Your instructions: Copy out each line below exactly as it appears.
----- Dataset excerpt
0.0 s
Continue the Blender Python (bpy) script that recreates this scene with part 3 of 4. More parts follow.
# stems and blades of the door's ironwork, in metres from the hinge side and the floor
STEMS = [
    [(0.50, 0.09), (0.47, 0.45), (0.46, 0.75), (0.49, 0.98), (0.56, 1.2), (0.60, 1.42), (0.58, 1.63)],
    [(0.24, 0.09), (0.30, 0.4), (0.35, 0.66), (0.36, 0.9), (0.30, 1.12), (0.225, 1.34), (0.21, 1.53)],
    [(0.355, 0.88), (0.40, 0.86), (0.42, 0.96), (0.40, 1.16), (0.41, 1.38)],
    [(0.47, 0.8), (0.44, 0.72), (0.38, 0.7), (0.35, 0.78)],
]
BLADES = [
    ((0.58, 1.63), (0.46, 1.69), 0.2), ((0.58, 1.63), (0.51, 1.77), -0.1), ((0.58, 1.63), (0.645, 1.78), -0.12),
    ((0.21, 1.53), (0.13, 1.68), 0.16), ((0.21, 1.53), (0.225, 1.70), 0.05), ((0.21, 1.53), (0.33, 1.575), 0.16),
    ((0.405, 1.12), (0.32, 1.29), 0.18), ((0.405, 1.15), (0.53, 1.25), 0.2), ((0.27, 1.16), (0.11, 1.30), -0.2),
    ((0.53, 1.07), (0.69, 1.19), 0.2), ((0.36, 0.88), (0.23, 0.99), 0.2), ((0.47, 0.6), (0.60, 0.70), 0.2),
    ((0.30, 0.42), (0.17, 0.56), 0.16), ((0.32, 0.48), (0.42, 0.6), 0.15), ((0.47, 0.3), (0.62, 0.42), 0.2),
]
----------
Worked solution:
0.0 s
Continue the Blender Python (bpy) script that recreates this scene with part 3 of 4. More parts follow.
# stems and blades of the door's ironwork, in metres from the hinge side and the floor
STEMS = [
    [(0.50, 0.09), (0.47, 0.45), (0.46, 0.75), (0.49, 0.98), (0.56, 1.2), (0.60, 1.42), (0.58, 1.63)],
    [(0.24, 0.09), (0.30, 0.4), (0.35, 0.66), (0.36, 0.9), (0.30, 1.12), (0.225, 1.34), (0.21, 1.53)],
    [(0.355, 0.88), (0.40, 0.86), (0.42, 0.96), (0.40, 1.16), (0.41, 1.38)],
    [(0.47, 0.8), (0.44, 0.72), (0.38, 0.7), (0.35, 0.78)],
]
BLADES = [
    ((0.58, 1.63), (0.46, 1.69), 0.2), ((0.58, 1.63), (0.51, 1.77), -0.1), ((0.58, 1.63), (0.645, 1.78), -0.12),
    ((0.21, 1.53), (0.13, 1.68), 0.16), ((0.21, 1.53), (0.225, 1.70), 0.05), ((0.21, 1.53), (0.33, 1.575), 0.16),
    ((0.405, 1.12), (0.32, 1.29), 0.18), ((0.405, 1.15), (0.53, 1.25), 0.2), ((0.27, 1.16), (0.11, 1.30), -0.2),
    ((0.53, 1.07), (0.69, 1.19), 0.2), ((0.36, 0.88), (0.23, 0.99), 0.2), ((0.47, 0.6), (0.60, 0.70), 0.2),
    ((0.30, 0.42), (0.17, 0.56), 0.16), ((0.32, 0.48), (0.42, 0.6), 0.15), ((0.47, 0.3), (0.62, 0.42), 0.2),
]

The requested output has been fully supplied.